Output every line of the material exactly, omitting images.

=== Data shown ===
******

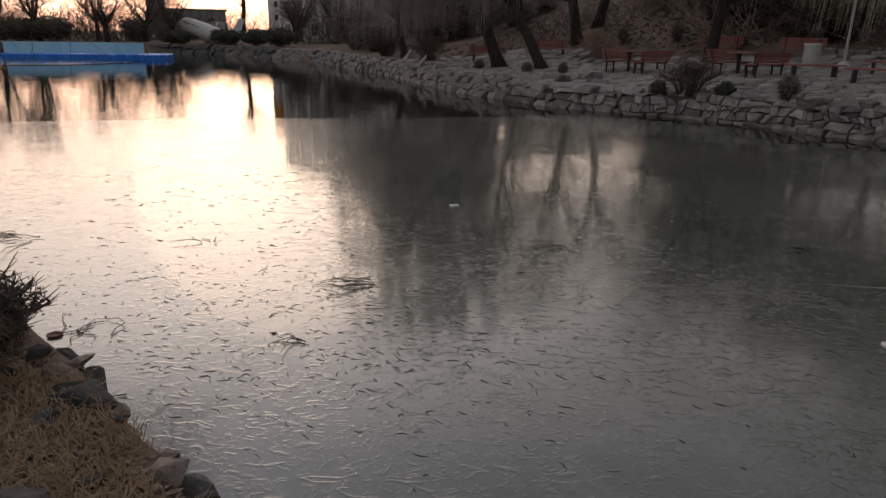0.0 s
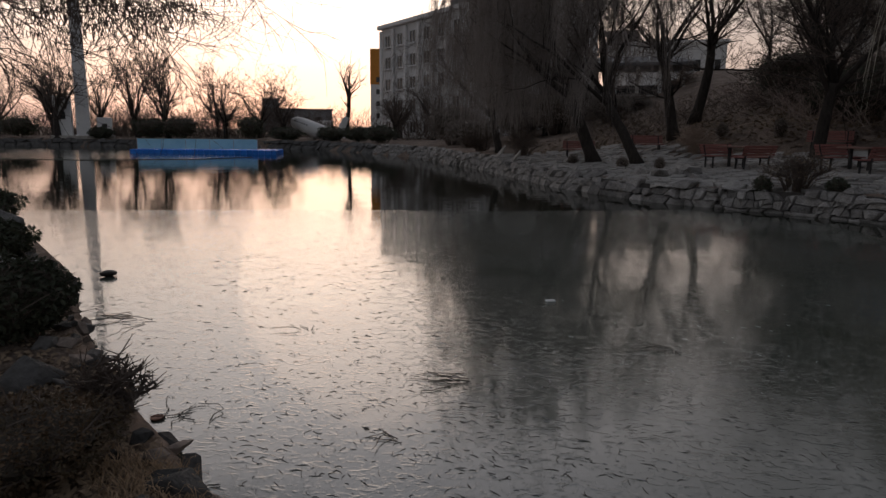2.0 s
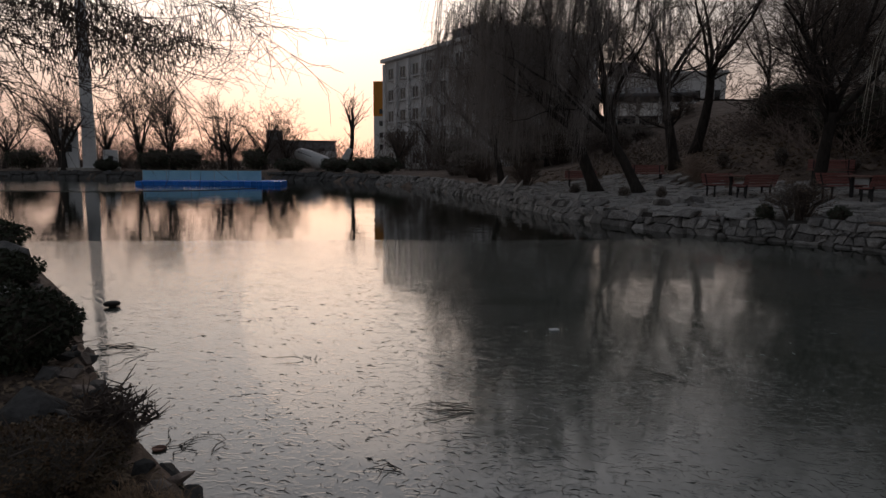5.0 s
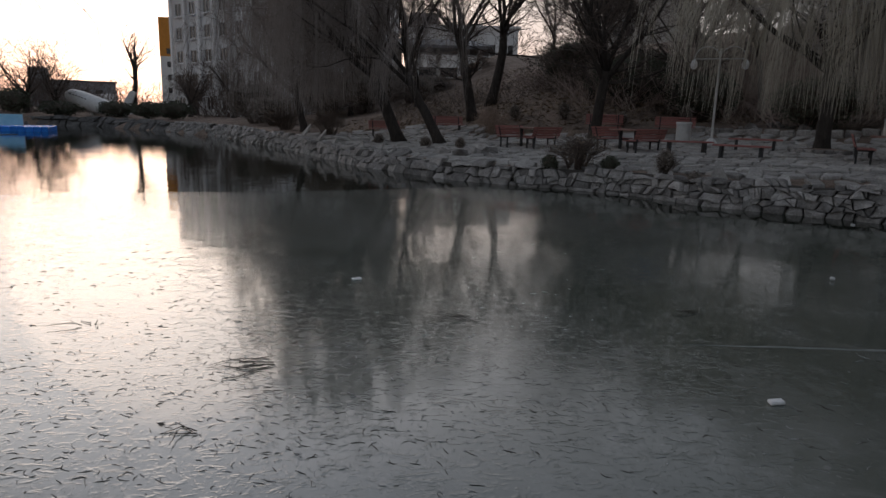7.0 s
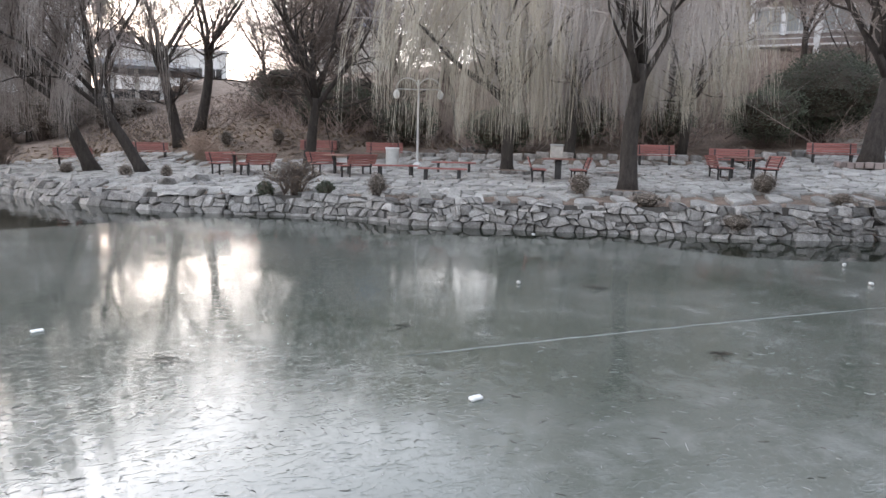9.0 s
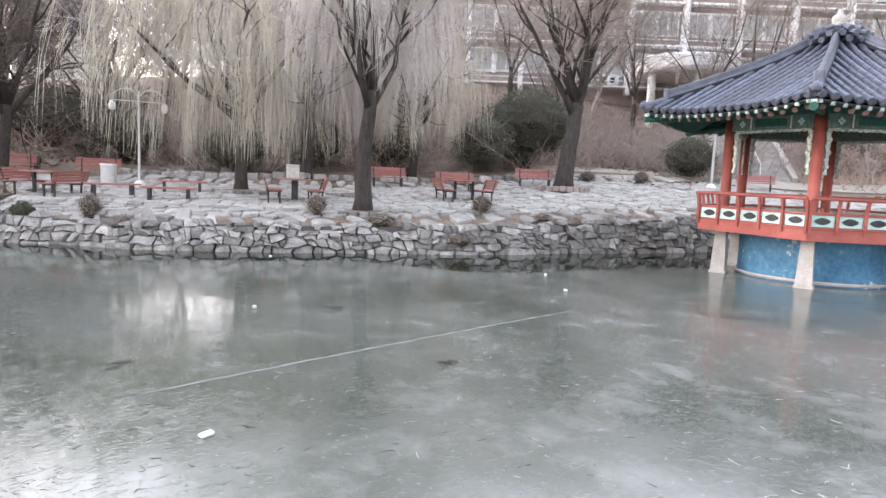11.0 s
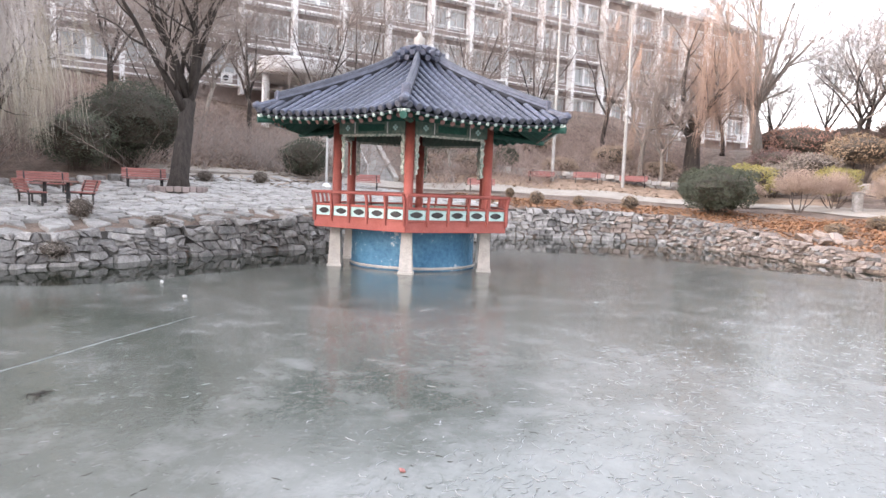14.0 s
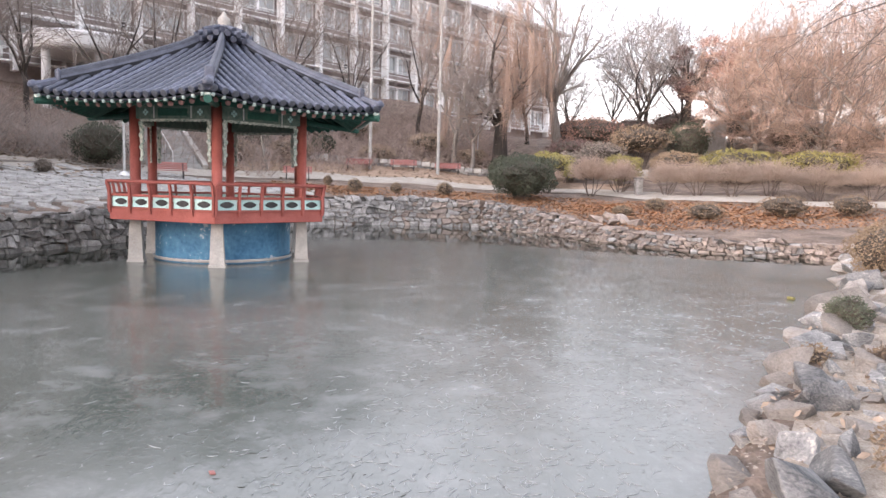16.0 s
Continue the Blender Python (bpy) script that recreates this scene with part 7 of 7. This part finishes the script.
A = shore_index
build_wall("retaining_wall", A(18.1, 8), A(4.1, 18), .31, .16, STONE, "dry-laid grey stone retaining wall at the water", lambda x, y: True)
build_wall("retaining_wall", A(33.75, -7.5), A(18.1, 8), .36, .19, STONE, "tall dry-laid grey stone wall behind the pavilion", lambda x, y: x < 24 or y < -1, .25, other=(RUBBLE, lambda x, y: .6 * smooth(1, 7.5, -y)))
build_wall("rubble_bank", A(20.2, -16.8), A(33.75, -7.5), .29, .125, RUBBLE, "low wall of flat tan rubble stones", lambda x, y: True, .32, (.04, .22), other=(STONE, lambda x, y: .15 + .45 * smooth(29, 33.5, x)))
build_wall("far_retaining_wall", A(4.1, 18), A(-18.8, 54), .42, .22, STONE, "rough stone wall running to the far bank", lambda x, y: y < 22, .4, (.05, .18))
build_wall("far_shore_wall", A(-18.8, 54), A(-70, 50), .9, .4, DARK_STONE, "rough dark stones along the far shore", lambda x, y: False, .8, (.06, .3))

# flagstones of the terrace
rng = random.Random(5)
terrace = thing("stone_terrace", "uneven pale grey flagstone terrace above the pond", "pavement", kind="structure")
flags, rest, singles = [], Shape(), 0
for j in range(100):
    for i in range(92):
        x, y = -4 + i * .52 + .26 * (j % 2) + rng.uniform(-.22, .22), -2 + j * .37 + rng.uniform(-.16, .16)
        d, rim, slope, hill = bank(x, y)
        if .22 < d < 9.6 - 2.8 * smooth(23, 28, y) and hill > .6 and x + y > 17.5 and y > 2 - (x - 34) * .5 and x < 36:
            flags.append((x, y))
for i, poly in cells(flags, 1.3, (-20, -20, 60, 60)):
    x, y = flags[i]
    d = bank(x, y)[0]
    cx, cy = sum(p[0] for p in poly) / len(poly), sum(p[1] for p in poly) / len(poly)
    reach = max(math.dist(p, (cx, cy)) for p in poly)
    if reach > .85:
        poly = [(cx + (px - cx) * .7 / reach, cy + (py - cy) * .7 / reach) for px, py in poly]
    n, z = len(poly), rough_land(cx, cy) + .05 + rng.uniform(-.025, .04)
    ax, ay = rng.uniform(-.07, .07), rng.uniform(-.07, .07)
    slope_x, slope_y = (land(cx + .3, cy) - land(cx - .3, cy)) / .6 + ax, (land(cx, cy + .3) - land(cx, cy - .3)) / .6 + ay
    s = Shape()
    for k, lift in ((.92, -.16), (.91, -.012), (.83, .010)):
        for px, py in poly:
            dx, dy = (px - cx) * k, (py - cy) * k
            s.v.append((dx, dy, lift + dx * slope_x + dy * slope_y + rng.uniform(-.008, .008)))
    s.v.append((rng.uniform(-.06, .06), rng.uniform(-.06, .06), .012 + rng.uniform(-.008, .012)))
    for r in (0, 1):
        s.f += [(r * n + q, r * n + (q + 1) % n, (r + 1) * n + (q + 1) % n, (r + 1) * n + q) for q in range(n)]
    s.f += [(2 * n + q, 2 * n + (q + 1) % n, 3 * n) for q in range(n)]
    if d < 3.2 and 6 < x < 22 and singles < 300:
        singles += 1
        ob = part("flagstone", s, SLAB, terrace)
        ob.location = (cx, cy, z)
    else:
        rest.add([(p[0] + cx, p[1] + cy, p[2] + z) for p in s.v], s.f)
tagged(part("flagstones", rest, SLAB, terrace), "joined flagstones of the farther terrace", kind="stuff")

******

=== The solution ===
0.0 s
2.0 s
5.0 s
7.0 s
9.0 s
11.0 s
14.0 s
16.0 s
Continue the Blender Python (bpy) script that recreates this scene with part 7 of 7. This part finishes the script.
A = shore_index
build_wall("retaining_wall", A(18.1, 8), A(4.1, 18), .31, .16, STONE, "dry-laid grey stone retaining wall at the water", lambda x, y: True)
build_wall("retaining_wall", A(33.75, -7.5), A(18.1, 8), .36, .19, STONE, "tall dry-laid grey stone wall behind the pavilion", lambda x, y: x < 24 or y < -1, .25, other=(RUBBLE, lambda x, y: .6 * smooth(1, 7.5, -y)))
build_wall("rubble_bank", A(20.2, -16.8), A(33.75, -7.5), .29, .125, RUBBLE, "low wall of flat tan rubble stones", lambda x, y: True, .32, (.04, .22), other=(STONE, lambda x, y: .15 + .45 * smooth(29, 33.5, x)))
build_wall("far_retaining_wall", A(4.1, 18), A(-18.8, 54), .42, .22, STONE, "rough stone wall running to the far bank", lambda x, y: y < 22, .4, (.05, .18))
build_wall("far_shore_wall", A(-18.8, 54), A(-70, 50), .9, .4, DARK_STONE, "rough dark stones along the far shore", lambda x, y: False, .8, (.06, .3))

# flagstones of the terrace
rng = random.Random(5)
terrace = thing("stone_terrace", "uneven pale grey flagstone terrace above the pond", "pavement", kind="structure")
flags, rest, singles = [], Shape(), 0
for j in range(100):
    for i in range(92):
        x, y = -4 + i * .52 + .26 * (j % 2) + rng.uniform(-.22, .22), -2 + j * .37 + rng.uniform(-.16, .16)
        d, rim, slope, hill = bank(x, y)
        if .22 < d < 9.6 - 2.8 * smooth(23, 28, y) and hill > .6 and x + y > 17.5 and y > 2 - (x - 34) * .5 and x < 36:
            flags.append((x, y))
for i, poly in cells(flags, 1.3, (-20, -20, 60, 60)):
    x, y = flags[i]
    d = bank(x, y)[0]
    cx, cy = sum(p[0] for p in poly) / len(poly), sum(p[1] for p in poly) / len(poly)
    reach = max(math.dist(p, (cx, cy)) for p in poly)
    if reach > .85:
        poly = [(cx + (px - cx) * .7 / reach, cy + (py - cy) * .7 / reach) for px, py in poly]
    n, z = len(poly), rough_land(cx, cy) + .05 + rng.uniform(-.025, .04)
    ax, ay = rng.uniform(-.07, .07), rng.uniform(-.07, .07)
    slope_x, slope_y = (land(cx + .3, cy) - land(cx - .3, cy)) / .6 + ax, (land(cx, cy + .3) - land(cx, cy - .3)) / .6 + ay
    s = Shape()
    for k, lift in ((.92, -.16), (.91, -.012), (.83, .010)):
        for px, py in poly:
            dx, dy = (px - cx) * k, (py - cy) * k
            s.v.append((dx, dy, lift + dx * slope_x + dy * slope_y + rng.uniform(-.008, .008)))
    s.v.append((rng.uniform(-.06, .06), rng.uniform(-.06, .06), .012 + rng.uniform(-.008, .012)))
    for r in (0, 1):
        s.f += [(r * n + q, r * n + (q + 1) % n, (r + 1) * n + (q + 1) % n, (r + 1) * n + q) for q in range(n)]
    s.f += [(2 * n + q, 2 * n + (q + 1) % n, 3 * n) for q in range(n)]
    if d < 3.2 and 6 < x < 22 and singles < 300:
        singles += 1
        ob = part("flagstone", s, SLAB, terrace)
        ob.location = (cx, cy, z)
    else:
        rest.add([(p[0] + cx, p[1] + cy, p[2] + z) for p in s.v], s.f)
tagged(part("flagstones", rest, SLAB, terrace), "joined flagstones of the farther terrace", kind="stuff")